“I told you not to do that.”
No, it’s not your parent, your spouse or your boss.
It’s you. Talking to yourself.
Do you always listen?
Mind Your Body has been MIA because I didn’t listen to myself, as the pink sparkly cast on my left hand reminds me. So does the fact that I am using my right hand in ways I never did before.
Do it intuit
I’ve written previously about intuition—when you have such a premonition of dread that you’re certain your feelings are valid. Maybe you heed them and stop what you formerly intended to do, never knowing if what you “thought” would happen would actually have happened. And if that did, would you be alive to know it?
My sense of what might be is fairly keen, as is yours. Our intuition develops from past experiences and the knowledge we accrue just by living. As boomer gals, we’ve done a lot of living and by now, we trust ourselves.
The fast lane
I’ve been biking several days a week now on the trails and streets around me in The OC. They are superb.
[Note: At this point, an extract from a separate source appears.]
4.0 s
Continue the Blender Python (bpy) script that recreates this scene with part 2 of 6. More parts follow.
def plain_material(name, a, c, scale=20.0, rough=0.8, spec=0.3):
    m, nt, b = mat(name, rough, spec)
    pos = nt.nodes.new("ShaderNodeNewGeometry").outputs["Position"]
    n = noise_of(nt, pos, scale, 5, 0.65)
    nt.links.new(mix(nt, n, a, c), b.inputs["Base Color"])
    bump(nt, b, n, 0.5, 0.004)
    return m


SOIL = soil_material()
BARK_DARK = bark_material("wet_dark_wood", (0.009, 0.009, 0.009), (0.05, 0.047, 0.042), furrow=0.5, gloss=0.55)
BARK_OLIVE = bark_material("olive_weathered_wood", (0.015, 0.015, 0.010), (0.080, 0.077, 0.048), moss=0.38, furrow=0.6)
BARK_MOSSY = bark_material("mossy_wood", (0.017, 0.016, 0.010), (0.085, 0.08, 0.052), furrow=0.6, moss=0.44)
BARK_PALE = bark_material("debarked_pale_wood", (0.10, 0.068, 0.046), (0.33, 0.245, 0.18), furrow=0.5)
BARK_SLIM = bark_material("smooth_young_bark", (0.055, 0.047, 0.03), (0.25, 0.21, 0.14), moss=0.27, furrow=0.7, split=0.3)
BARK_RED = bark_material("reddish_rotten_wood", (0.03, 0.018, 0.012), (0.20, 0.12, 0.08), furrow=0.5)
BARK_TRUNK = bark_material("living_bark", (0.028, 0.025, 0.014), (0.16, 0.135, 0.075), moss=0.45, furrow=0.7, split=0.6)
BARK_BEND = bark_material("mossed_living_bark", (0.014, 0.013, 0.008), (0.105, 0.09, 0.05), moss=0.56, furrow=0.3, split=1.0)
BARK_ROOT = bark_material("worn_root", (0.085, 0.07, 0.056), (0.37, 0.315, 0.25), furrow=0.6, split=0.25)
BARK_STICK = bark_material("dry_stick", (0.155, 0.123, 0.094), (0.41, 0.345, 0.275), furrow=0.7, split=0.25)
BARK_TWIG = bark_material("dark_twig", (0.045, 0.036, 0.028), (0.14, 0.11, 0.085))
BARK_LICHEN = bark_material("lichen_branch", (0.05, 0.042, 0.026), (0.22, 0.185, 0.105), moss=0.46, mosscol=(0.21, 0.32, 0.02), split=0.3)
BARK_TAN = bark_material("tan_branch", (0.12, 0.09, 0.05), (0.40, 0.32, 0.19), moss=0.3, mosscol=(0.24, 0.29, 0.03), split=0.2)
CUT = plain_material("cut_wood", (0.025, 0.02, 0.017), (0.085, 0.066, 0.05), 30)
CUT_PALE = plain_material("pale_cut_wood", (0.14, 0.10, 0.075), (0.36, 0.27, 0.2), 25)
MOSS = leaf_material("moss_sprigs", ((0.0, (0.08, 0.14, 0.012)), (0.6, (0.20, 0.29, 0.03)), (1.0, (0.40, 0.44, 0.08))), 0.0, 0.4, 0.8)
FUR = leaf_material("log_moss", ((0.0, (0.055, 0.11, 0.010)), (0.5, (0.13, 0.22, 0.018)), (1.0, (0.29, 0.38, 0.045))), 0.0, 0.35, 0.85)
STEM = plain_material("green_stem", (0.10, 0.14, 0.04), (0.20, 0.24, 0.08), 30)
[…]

To exit my ‘hood, and reach the Aliso Creek Trail, it’s necessary to cross the highway and follow traffic across two intersections.
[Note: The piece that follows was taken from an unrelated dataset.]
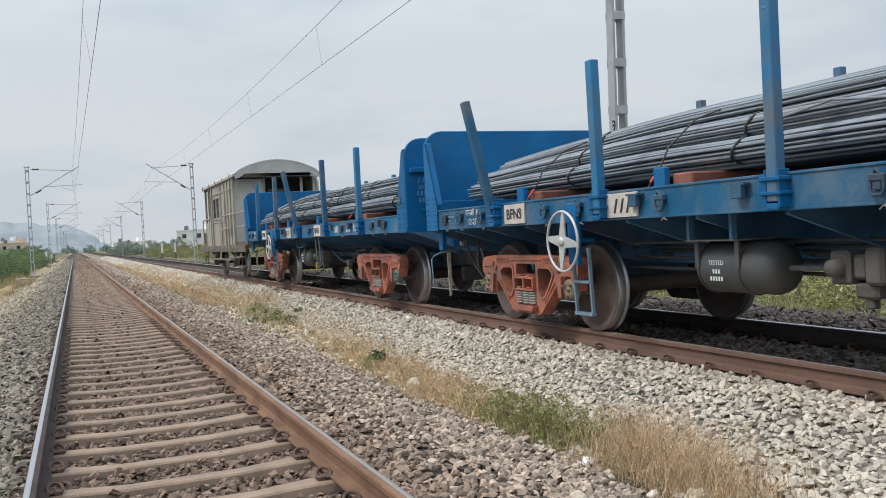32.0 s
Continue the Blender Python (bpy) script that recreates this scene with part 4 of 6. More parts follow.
        for y in (-0.42, -0.92):
            part("rod_hanger", Mesh().box(-1.14, -1.06, y - 0.022, y + 0.022, 0.80, 1.21, 0.005), UNDER if not red else UNDER_RED, w)
        part("slack_adjuster", Mesh().tube([(-0.75, -0.45, 0.66), (-0.75, -0.95, 0.66)], 0.055, 10).tube([(-0.75, -2.2, 0.66), (-0.75, 1.4, 0.66)], 0.02, 6), TANK_AND_SHADE, w)
    for z, x in ((0.80, -0.55), (0.70, -0.62), (0.86, -0.35)):
        part("brake_rod", Mesh().tube([(x, -3.3, z), (x, -1.2, z - 0.06), (x, 0.6, z - 0.02), (x, 3.2, z)], 0.02, 6), SHADE_BLACK, w)
    pipe = [(-1.0, -3.2, 0.92), (-1.0, -2.6, 0.90), (-1.0, -2.3, 0.72), (-1.0, -1.7, 0.66), (-1.0, -1.3, 0.72), (-1.0, -0.9, 0.86), (-1.0, -0.4, 0.86)]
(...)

An alternative (and a bad one) is to take a left and ride on the narrow sidewalk, brick wall beside it, against traffic: risky and against the law.
It was Wednesday, hot, rush hour, I was in a hurry to do my workout and I contemplated cheating by using the sidewalk. I’d done it once and remembered thinking, “Gee. The handle bar could tap the wall and down I’d go in the oncoming traffic lane.”
Déjà vu true
And that’s exactly what happened, just as I had scripted it. My hand broke my fall and my fall broke my wrist. I landed next to that darned sidewalk. The oncoming traffic kept on coming.
Sitting at the orthopedist’s office, I asked how busy the typically slow post-Labor Day week had been for the doctors. “People are still out hurting themselves,” said the nurse. “That’s why they call them accidents. Oh, and your age had nothing to do with that. It could have happened to anyone.”
Whew. I feel so much better now—but not my wrist.